-- Task statement --
Will you output all of the data below exactly, omitting the images?

-- Information shown --
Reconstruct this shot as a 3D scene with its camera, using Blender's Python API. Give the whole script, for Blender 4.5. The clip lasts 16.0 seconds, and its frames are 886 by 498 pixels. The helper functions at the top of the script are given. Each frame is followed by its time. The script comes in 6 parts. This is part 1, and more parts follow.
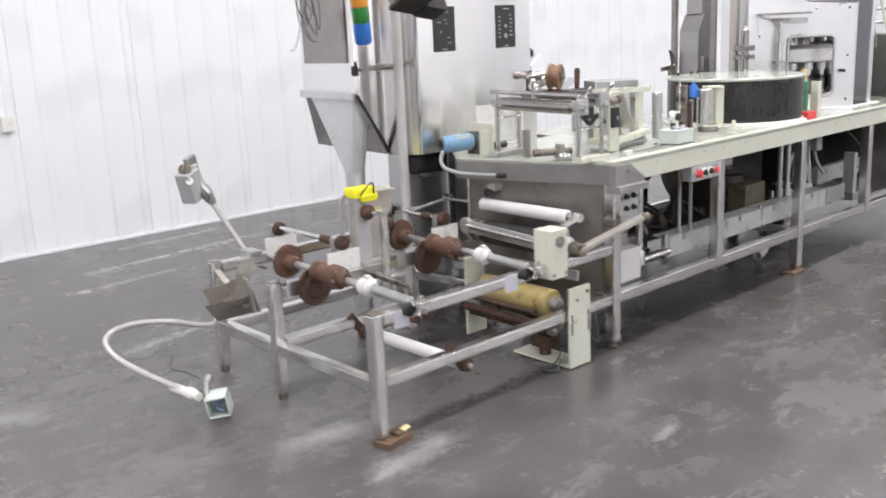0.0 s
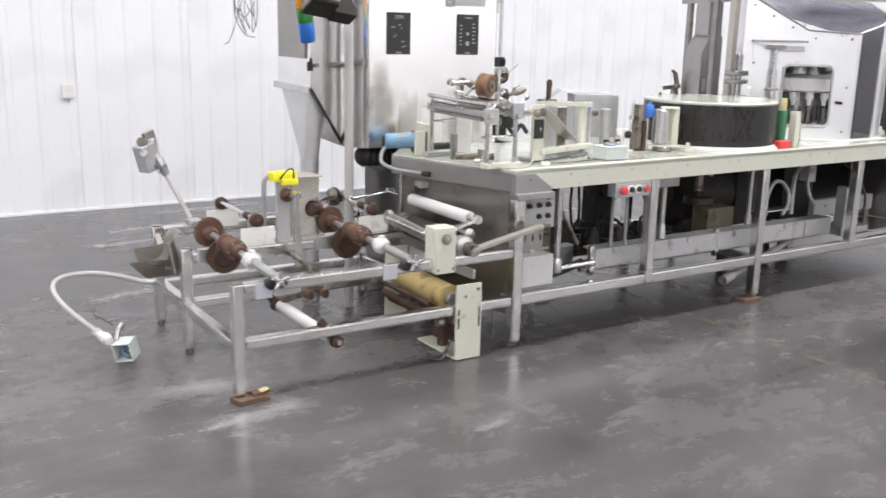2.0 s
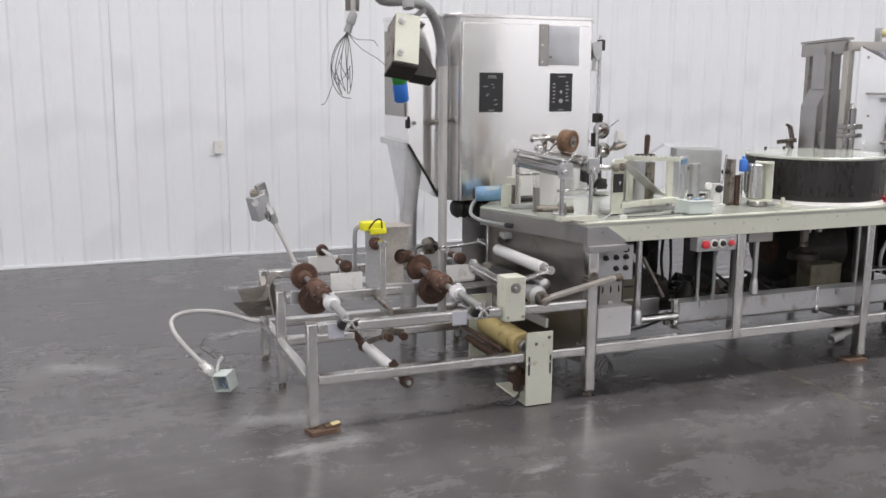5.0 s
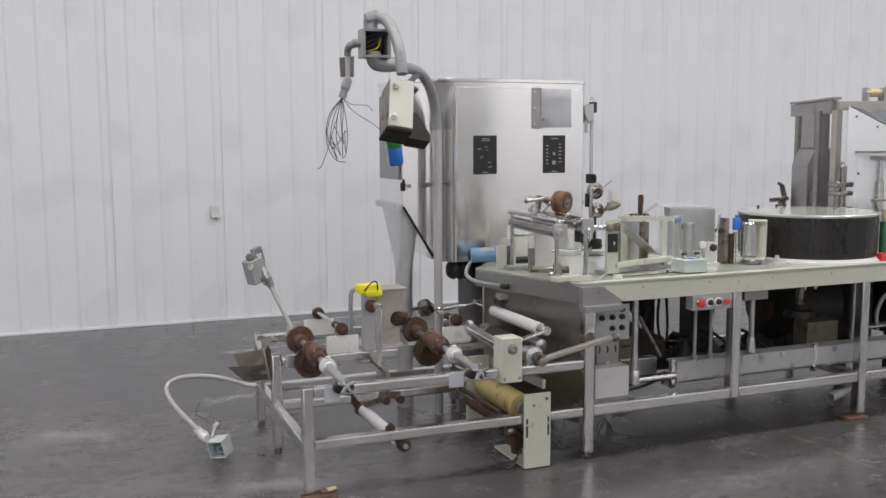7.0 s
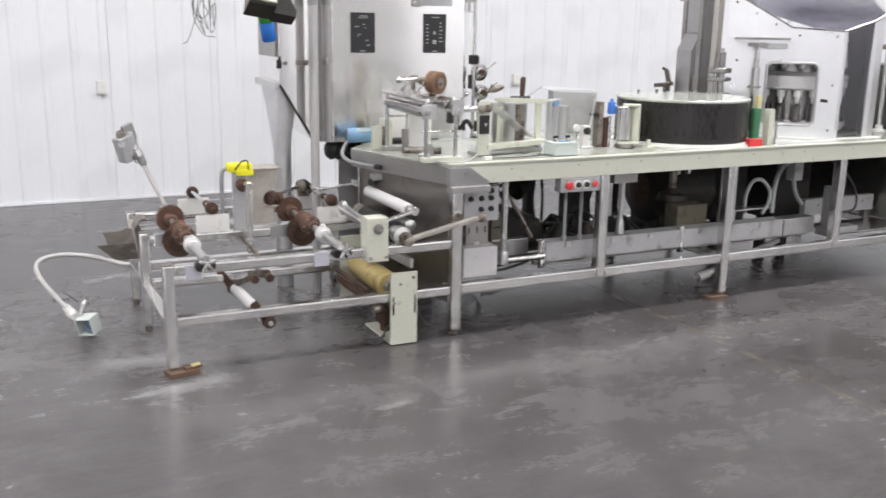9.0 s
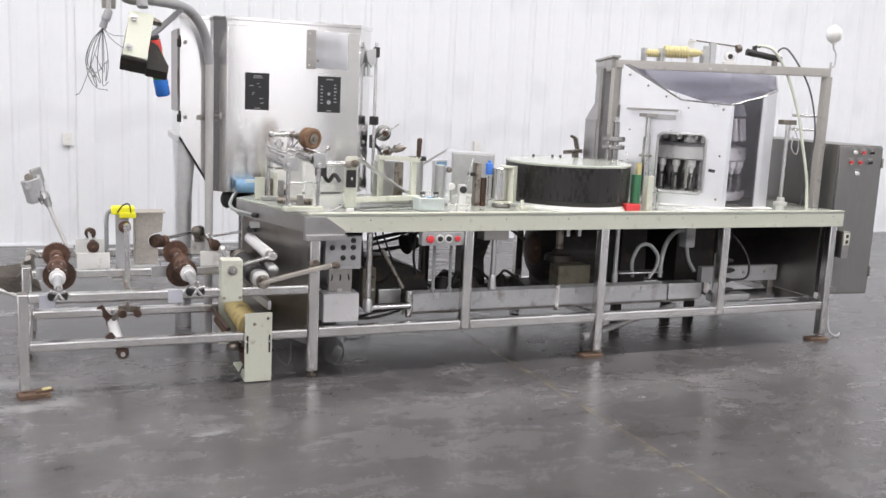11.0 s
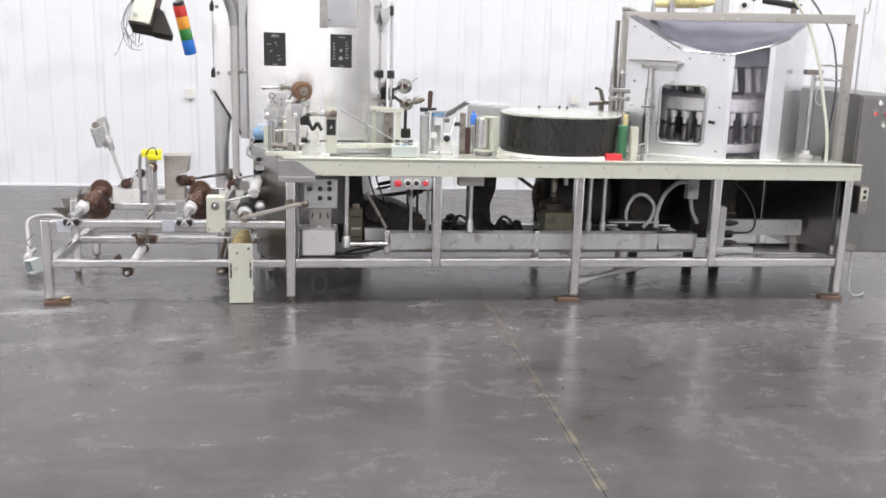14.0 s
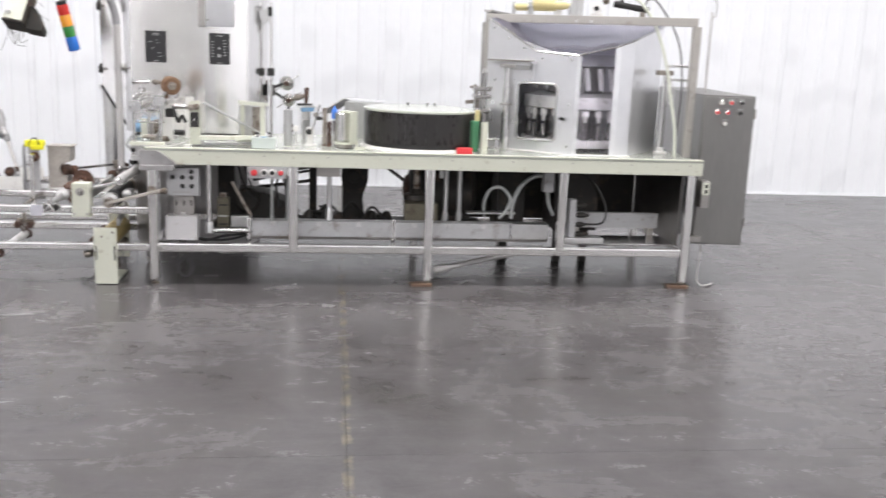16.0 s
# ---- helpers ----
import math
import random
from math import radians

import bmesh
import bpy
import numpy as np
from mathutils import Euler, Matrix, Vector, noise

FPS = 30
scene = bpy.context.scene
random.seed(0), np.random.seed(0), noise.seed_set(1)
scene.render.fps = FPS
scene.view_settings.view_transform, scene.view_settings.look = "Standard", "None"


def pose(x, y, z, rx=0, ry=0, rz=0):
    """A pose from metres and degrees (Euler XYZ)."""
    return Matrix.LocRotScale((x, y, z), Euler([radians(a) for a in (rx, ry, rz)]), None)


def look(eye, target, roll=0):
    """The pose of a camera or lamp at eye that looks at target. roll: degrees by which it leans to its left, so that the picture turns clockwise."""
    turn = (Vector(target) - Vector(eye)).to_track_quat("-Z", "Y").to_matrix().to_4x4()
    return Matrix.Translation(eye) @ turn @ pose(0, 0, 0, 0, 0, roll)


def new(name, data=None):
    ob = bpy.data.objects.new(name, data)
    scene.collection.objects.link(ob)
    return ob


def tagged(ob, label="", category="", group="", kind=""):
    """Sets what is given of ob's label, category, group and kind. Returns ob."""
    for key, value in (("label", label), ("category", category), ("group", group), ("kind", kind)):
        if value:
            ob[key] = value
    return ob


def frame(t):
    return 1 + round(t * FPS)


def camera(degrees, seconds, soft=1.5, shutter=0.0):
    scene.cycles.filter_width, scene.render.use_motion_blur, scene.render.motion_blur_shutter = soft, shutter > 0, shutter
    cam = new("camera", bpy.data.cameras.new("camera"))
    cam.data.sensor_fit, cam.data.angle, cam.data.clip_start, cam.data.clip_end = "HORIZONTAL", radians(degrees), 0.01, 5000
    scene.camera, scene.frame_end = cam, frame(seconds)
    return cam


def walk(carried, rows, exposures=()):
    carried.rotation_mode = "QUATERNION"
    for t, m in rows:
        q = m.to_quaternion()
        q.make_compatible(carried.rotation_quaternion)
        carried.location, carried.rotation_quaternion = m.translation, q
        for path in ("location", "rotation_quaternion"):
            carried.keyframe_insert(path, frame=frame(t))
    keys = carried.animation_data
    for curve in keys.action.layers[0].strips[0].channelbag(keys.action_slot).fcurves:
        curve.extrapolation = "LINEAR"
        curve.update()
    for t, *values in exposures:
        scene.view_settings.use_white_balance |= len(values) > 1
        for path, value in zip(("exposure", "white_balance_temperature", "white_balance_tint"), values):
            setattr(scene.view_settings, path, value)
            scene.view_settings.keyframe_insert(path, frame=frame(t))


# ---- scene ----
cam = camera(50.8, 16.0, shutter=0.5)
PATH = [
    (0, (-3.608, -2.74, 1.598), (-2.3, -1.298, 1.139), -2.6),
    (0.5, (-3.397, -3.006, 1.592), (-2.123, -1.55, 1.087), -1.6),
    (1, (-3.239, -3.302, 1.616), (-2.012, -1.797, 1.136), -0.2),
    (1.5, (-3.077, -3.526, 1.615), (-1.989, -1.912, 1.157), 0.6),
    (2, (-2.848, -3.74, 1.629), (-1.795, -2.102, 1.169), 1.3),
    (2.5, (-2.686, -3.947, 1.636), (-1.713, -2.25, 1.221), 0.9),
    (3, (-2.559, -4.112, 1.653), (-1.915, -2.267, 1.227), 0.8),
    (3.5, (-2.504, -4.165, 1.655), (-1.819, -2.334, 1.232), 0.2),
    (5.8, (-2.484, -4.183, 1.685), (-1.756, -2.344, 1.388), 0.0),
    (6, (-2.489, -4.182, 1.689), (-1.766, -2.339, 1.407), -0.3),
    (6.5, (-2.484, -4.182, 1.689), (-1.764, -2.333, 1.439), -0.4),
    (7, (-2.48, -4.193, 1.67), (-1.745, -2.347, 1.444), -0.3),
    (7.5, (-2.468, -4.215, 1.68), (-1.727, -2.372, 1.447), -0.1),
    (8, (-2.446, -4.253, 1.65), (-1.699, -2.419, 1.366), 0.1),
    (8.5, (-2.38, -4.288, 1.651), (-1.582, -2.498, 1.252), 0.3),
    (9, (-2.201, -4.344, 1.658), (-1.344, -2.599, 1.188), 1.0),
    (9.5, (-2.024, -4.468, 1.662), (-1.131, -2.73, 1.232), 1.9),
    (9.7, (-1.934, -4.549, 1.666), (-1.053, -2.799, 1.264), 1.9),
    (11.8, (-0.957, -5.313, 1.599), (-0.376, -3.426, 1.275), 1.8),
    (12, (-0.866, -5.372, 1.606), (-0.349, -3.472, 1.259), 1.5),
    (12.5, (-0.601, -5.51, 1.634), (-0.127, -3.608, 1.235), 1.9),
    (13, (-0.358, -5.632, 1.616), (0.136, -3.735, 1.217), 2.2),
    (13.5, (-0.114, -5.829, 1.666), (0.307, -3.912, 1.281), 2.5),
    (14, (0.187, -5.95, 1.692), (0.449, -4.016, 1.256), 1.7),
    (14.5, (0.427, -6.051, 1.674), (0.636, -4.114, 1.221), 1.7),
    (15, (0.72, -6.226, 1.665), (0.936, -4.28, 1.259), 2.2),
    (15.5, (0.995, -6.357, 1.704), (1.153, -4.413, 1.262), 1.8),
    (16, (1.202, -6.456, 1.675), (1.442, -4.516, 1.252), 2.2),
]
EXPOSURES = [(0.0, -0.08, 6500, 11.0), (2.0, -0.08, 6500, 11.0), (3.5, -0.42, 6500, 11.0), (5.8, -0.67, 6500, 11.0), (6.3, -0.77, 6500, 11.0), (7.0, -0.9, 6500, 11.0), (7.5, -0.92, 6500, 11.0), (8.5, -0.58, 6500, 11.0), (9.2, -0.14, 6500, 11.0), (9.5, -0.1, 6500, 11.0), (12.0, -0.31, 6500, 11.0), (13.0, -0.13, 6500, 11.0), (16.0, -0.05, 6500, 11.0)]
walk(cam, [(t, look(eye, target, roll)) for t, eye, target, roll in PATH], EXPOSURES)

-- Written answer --
Reconstruct this shot as a 3D scene with its camera, using Blender's Python API. Give the whole script, for Blender 4.5. The clip lasts 16.0 seconds, and its frames are 886 by 498 pixels. The helper functions at the top of the script are given. Each frame is followed by its time. The script comes in 6 parts. This is part 1, and more parts follow.
0.0 s
2.0 s
5.0 s
7.0 s
9.0 s
11.0 s
14.0 s
16.0 s
# ---- helpers ----
import math
import random
from math import radians

import bmesh
import bpy
import numpy as np
from mathutils import Euler, Matrix, Vector, noise

FPS = 30
scene = bpy.context.scene
random.seed(0), np.random.seed(0), noise.seed_set(1)
scene.render.fps = FPS
scene.view_settings.view_transform, scene.view_settings.look = "Standard", "None"


def pose(x, y, z, rx=0, ry=0, rz=0):
    """A pose from metres and degrees (Euler XYZ)."""
    return Matrix.LocRotScale((x, y, z), Euler([radians(a) for a in (rx, ry, rz)]), None)


def look(eye, target, roll=0):
    """The pose of a camera or lamp at eye that looks at target. roll: degrees by which it leans to its left, so that the picture turns clockwise."""
    turn = (Vector(target) - Vector(eye)).to_track_quat("-Z", "Y").to_matrix().to_4x4()
    return Matrix.Translation(eye) @ turn @ pose(0, 0, 0, 0, 0, roll)


def new(name, data=None):
    ob = bpy.data.objects.new(name, data)
    scene.collection.objects.link(ob)
    return ob


def tagged(ob, label="", category="", group="", kind=""):
    """Sets what is given of ob's label, category, group and kind. Returns ob."""
    for key, value in (("label", label), ("category", category), ("group", group), ("kind", kind)):
        if value:
            ob[key] = value
    return ob


def frame(t):
    return 1 + round(t * FPS)


def camera(degrees, seconds, soft=1.5, shutter=0.0):
    scene.cycles.filter_width, scene.render.use_motion_blur, scene.render.motion_blur_shutter = soft, shutter > 0, shutter
    cam = new("camera", bpy.data.cameras.new("camera"))
    cam.data.sensor_fit, cam.data.angle, cam.data.clip_start, cam.data.clip_end = "HORIZONTAL", radians(degrees), 0.01, 5000
    scene.camera, scene.frame_end = cam, frame(seconds)
    return cam


def walk(carried, rows, exposures=()):
    carried.rotation_mode = "QUATERNION"
    for t, m in rows:
        q = m.to_quaternion()
        q.make_compatible(carried.rotation_quaternion)
        carried.location, carried.rotation_quaternion = m.translation, q
        for path in ("location", "rotation_quaternion"):
            carried.keyframe_insert(path, frame=frame(t))
    keys = carried.animation_data
    for curve in keys.action.layers[0].strips[0].channelbag(keys.action_slot).fcurves:
        curve.extrapolation = "LINEAR"
        curve.update()
    for t, *values in exposures:
        scene.view_settings.use_white_balance |= len(values) > 1
        for path, value in zip(("exposure", "white_balance_temperature", "white_balance_tint"), values):
            setattr(scene.view_settings, path, value)
            scene.view_settings.keyframe_insert(path, frame=frame(t))


# ---- scene ----
cam = camera(50.8, 16.0, shutter=0.5)
PATH = [
    (0, (-3.608, -2.74, 1.598), (-2.3, -1.298, 1.139), -2.6),
    (0.5, (-3.397, -3.006, 1.592), (-2.123, -1.55, 1.087), -1.6),
    (1, (-3.239, -3.302, 1.616), (-2.012, -1.797, 1.136), -0.2),
    (1.5, (-3.077, -3.526, 1.615), (-1.989, -1.912, 1.157), 0.6),
    (2, (-2.848, -3.74, 1.629), (-1.795, -2.102, 1.169), 1.3),
    (2.5, (-2.686, -3.947, 1.636), (-1.713, -2.25, 1.221), 0.9),
    (3, (-2.559, -4.112, 1.653), (-1.915, -2.267, 1.227), 0.8),
    (3.5, (-2.504, -4.165, 1.655), (-1.819, -2.334, 1.232), 0.2),
    (5.8, (-2.484, -4.183, 1.685), (-1.756, -2.344, 1.388), 0.0),
    (6, (-2.489, -4.182, 1.689), (-1.766, -2.339, 1.407), -0.3),
    (6.5, (-2.484, -4.182, 1.689), (-1.764, -2.333, 1.439), -0.4),
    (7, (-2.48, -4.193, 1.67), (-1.745, -2.347, 1.444), -0.3),
    (7.5, (-2.468, -4.215, 1.68), (-1.727, -2.372, 1.447), -0.1),
    (8, (-2.446, -4.253, 1.65), (-1.699, -2.419, 1.366), 0.1),
    (8.5, (-2.38, -4.288, 1.651), (-1.582, -2.498, 1.252), 0.3),
    (9, (-2.201, -4.344, 1.658), (-1.344, -2.599, 1.188), 1.0),
    (9.5, (-2.024, -4.468, 1.662), (-1.131, -2.73, 1.232), 1.9),
    (9.7, (-1.934, -4.549, 1.666), (-1.053, -2.799, 1.264), 1.9),
    (11.8, (-0.957, -5.313, 1.599), (-0.376, -3.426, 1.275), 1.8),
    (12, (-0.866, -5.372, 1.606), (-0.349, -3.472, 1.259), 1.5),
    (12.5, (-0.601, -5.51, 1.634), (-0.127, -3.608, 1.235), 1.9),
    (13, (-0.358, -5.632, 1.616), (0.136, -3.735, 1.217), 2.2),
    (13.5, (-0.114, -5.829, 1.666), (0.307, -3.912, 1.281), 2.5),
    (14, (0.187, -5.95, 1.692), (0.449, -4.016, 1.256), 1.7),
    (14.5, (0.427, -6.051, 1.674), (0.636, -4.114, 1.221), 1.7),
    (15, (0.72, -6.226, 1.665), (0.936, -4.28, 1.259), 2.2),
    (15.5, (0.995, -6.357, 1.704), (1.153, -4.413, 1.262), 1.8),
    (16, (1.202, -6.456, 1.675), (1.442, -4.516, 1.252), 2.2),
]
EXPOSURES = [(0.0, -0.08, 6500, 11.0), (2.0, -0.08, 6500, 11.0), (3.5, -0.42, 6500, 11.0), (5.8, -0.67, 6500, 11.0), (6.3, -0.77, 6500, 11.0), (7.0, -0.9, 6500, 11.0), (7.5, -0.92, 6500, 11.0), (8.5, -0.58, 6500, 11.0), (9.2, -0.14, 6500, 11.0), (9.5, -0.1, 6500, 11.0), (12.0, -0.31, 6500, 11.0), (13.0, -0.13, 6500, 11.0), (16.0, -0.05, 6500, 11.0)]
walk(cam, [(t, look(eye, target, roll)) for t, eye, target, roll in PATH], EXPOSURES)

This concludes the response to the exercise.